Speed Up libvpx-vp9 Encoding with Multi-Threading

VP9 is a highly efficient video codec, but its default single-threaded encoding process can be incredibly slow. By leveraging multi-threading parameters in the libvpx-vp9 encoder, you can utilize modern multi-core processors to drastically cut down render times. This article explains how to configure thread counts, tiles, and row-based multi-threading to optimize your encoding workflow without sacrificing video quality.

Key Multi-Threading Parameters in libvpx-vp9

To enable parallel processing in libvpx-vp9, you must configure three primary settings in your FFmpeg command: -threads, -tile-columns (along with -tile-rows), and -row-mt.

1. The -threads Parameter

This setting defines the maximum number of threads the encoder is allowed to spawn. * For modern multi-core CPUs, setting this to the number of your physical or logical CPU cores (e.g., -threads 8 or -threads 16) is ideal. * Note that simply increasing this number will not speed up encoding unless you also configure tiles, as VP9 relies on “tiles” to split the frame for parallel processing.

2. Tiling (-tile-columns and -tile-rows)

VP9 divides each video frame into a grid of tiles. Each tile can be processed by a separate thread. * -tile-columns: This parameter uses a \(log_2\) scale. * 0 = 1 tile column (no split) * 1 = 2 tile columns * 2 = 4 tile columns (Recommended for 1080p) * 3 = 8 tile columns (Recommended for 4K) * -tile-rows: This also uses a \(log_2\) scale (usually set to 0 or 1). Setting -tile-rows 1 splits the frame horizontally into 2 rows.

To utilize 4 threads effectively, you need at least 4 tiles (e.g., -tile-columns 2 -tile-rows 0). For 8 threads, use -tile-columns 2 -tile-rows 1 (yielding 8 tiles) or -tile-columns 3 -tile-rows 0.

3. Row-Based Multi-Threading (-row-mt 1)

Enabling row-based multi-threading is the most significant way to speed up VP9 encoding. By adding -row-mt 1 to your command, you allow the encoder to run multi-threading across rows of blocks within a single tile. This drastically improves thread utilization and allows libvpx-vp9 to scale efficiently across CPUs with high core counts (such as 16, 32, or more threads), even with a lower number of tile columns.

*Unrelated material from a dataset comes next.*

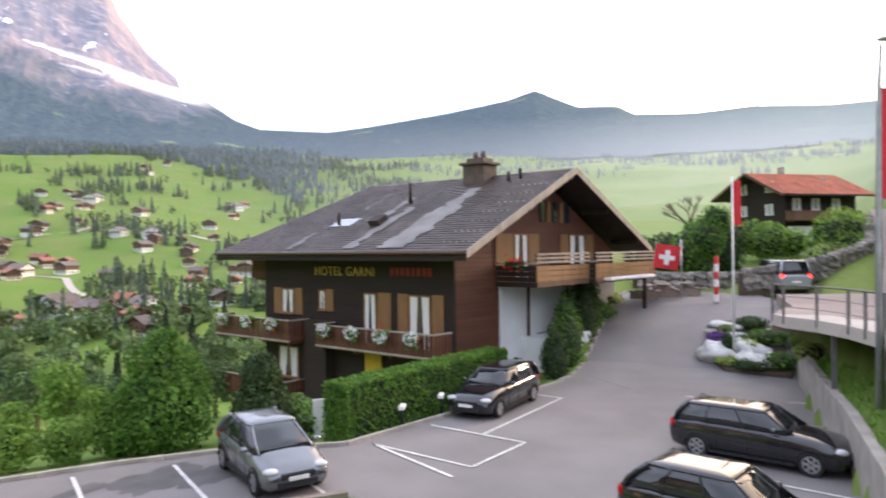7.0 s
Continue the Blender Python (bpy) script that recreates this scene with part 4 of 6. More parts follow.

Recommended FFmpeg Configuration

Here is a practical example of an optimized FFmpeg command for a 1080p video using a CPU with 8 or more threads:

ffmpeg -i input.mp4 -c:v libvpx-vp9 -b:v 3M \
-threads 8 -tile-columns 2 -tile-rows 1 -row-mt 1 \
-g 240 -speed 1 -quality good -c:a libopus -b:a 128k output.webm

Parameter Breakdown:

• -threads 8: Restricts the encoder to 8 threads.
• -tile-columns 2 -tile-rows 1: Creates an array of 8 tiles (\(4 \text{ columns} \times 2 \text{ rows}\)), allowing one thread per tile.
• -row-mt 1: Enables row-based multi-threading to maximize CPU usage efficiency across those tiles.
• -speed 1: Offers a great balance between encoding speed and compression efficiency (values range from 0 to 5, where higher is faster but lower quality).

By combining -row-mt 1 with an appropriate number of tile columns and rows matching your CPU thread capacity, you will experience a massive reduction in VP9 encoding times while maintaining high-quality visual output.